(WHAT IS ASKED) Every line below is to be copied exactly, with the pictures left out.

◆ ◆ ◆

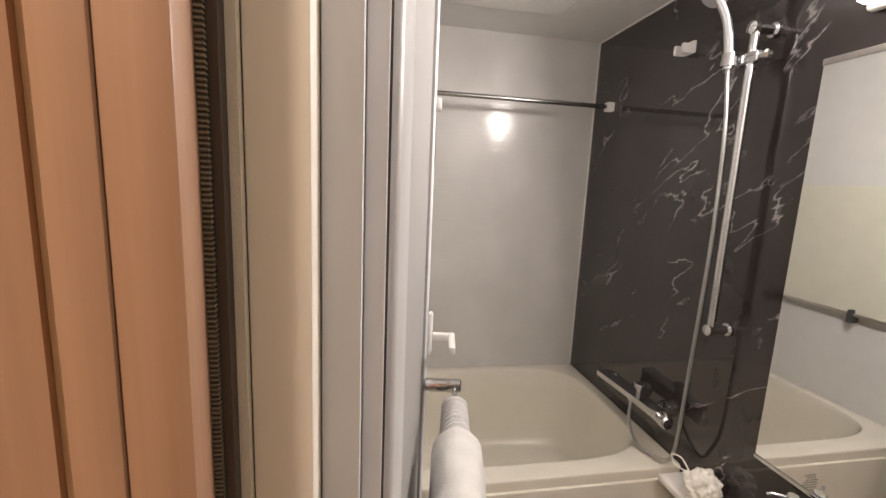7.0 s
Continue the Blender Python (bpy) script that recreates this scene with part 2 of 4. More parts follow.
M_VANITY = plain("ivory_vanity_top", (0.78, 0.70, 0.57), 0.2, vary=0.015)
M_VANFRONT = plain("taupe_drawer_front", (0.34, 0.25, 0.165), 0.3, vary=0.03)
M_HOODDARK = plain("hood_underside_grey", (0.37, 0.35, 0.33), 0.35, 0.6, vary=0.03)
M_LID = plain("ivory_tub_lid", (0.70, 0.69, 0.58), 0.4, vary=0.02)
M_GLOWBATH = glow("lit_bath_diffuser", (1.0, 0.97, 0.95), 14.0)
M_GLOWSINK = glow("lit_downlight", (1.0, 0.86, 0.66), 25.0)
M_GLOWHOOD = glow("lit_hood_strip", (1.0, 0.95, 0.88), 5.0)
M_DAY = glow("daylight_backdrop", (0.36, 0.55, 1.0), 0.55)
M_SLITGLASS = glass("slit_glass", (0.9, 0.95, 1.0), 0.03, 1.05)


# ---- mesh tools ----
def box(x0, x1, y0, y1, z0, z1, bev=0.0, seg=2, bm=None):
    own = bm is None
    bm = bm or bmesh.new()
    vs = bmesh.ops.create_cube(bm, size=1.0)["verts"]
    bmesh.ops.scale(bm, vec=(x1 - x0, y1 - y0, z1 - z0), verts=vs)
    bmesh.ops.translate(bm, vec=((x0 + x1) / 2, (y0 + y1) / 2, (z0 + z1) / 2), verts=vs)
    if bev:
        es = list({e for v in vs for e in v.link_edges})
        bmesh.ops.bevel(bm, geom=es, offset=bev, segments=seg, profile=0.5, affect="EDGES")
    return bm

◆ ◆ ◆

(SOLVED EXERCISE)
7.0 s
Continue the Blender Python (bpy) script that recreates this scene with part 2 of 4. More parts follow.
M_VANITY = plain("ivory_vanity_top", (0.78, 0.70, 0.57), 0.2, vary=0.015)
M_VANFRONT = plain("taupe_drawer_front", (0.34, 0.25, 0.165), 0.3, vary=0.03)
M_HOODDARK = plain("hood_underside_grey", (0.37, 0.35, 0.33), 0.35, 0.6, vary=0.03)
M_LID = plain("ivory_tub_lid", (0.70, 0.69, 0.58), 0.4, vary=0.02)
M_GLOWBATH = glow("lit_bath_diffuser", (1.0, 0.97, 0.95), 14.0)
M_GLOWSINK = glow("lit_downlight", (1.0, 0.86, 0.66), 25.0)
M_GLOWHOOD = glow("lit_hood_strip", (1.0, 0.95, 0.88), 5.0)
M_DAY = glow("daylight_backdrop", (0.36, 0.55, 1.0), 0.55)
M_SLITGLASS = glass("slit_glass", (0.9, 0.95, 1.0), 0.03, 1.05)


# ---- mesh tools ----
def box(x0, x1, y0, y1, z0, z1, bev=0.0, seg=2, bm=None):
    own = bm is None
    bm = bm or bmesh.new()
    vs = bmesh.ops.create_cube(bm, size=1.0)["verts"]
    bmesh.ops.scale(bm, vec=(x1 - x0, y1 - y0, z1 - z0), verts=vs)
    bmesh.ops.translate(bm, vec=((x0 + x1) / 2, (y0 + y1) / 2, (z0 + z1) / 2), verts=vs)
    if bev:
        es = list({e for v in vs for e in v.link_edges})
        bmesh.ops.bevel(bm, geom=es, offset=bev, segments=seg, profile=0.5, affect="EDGES")
    return bm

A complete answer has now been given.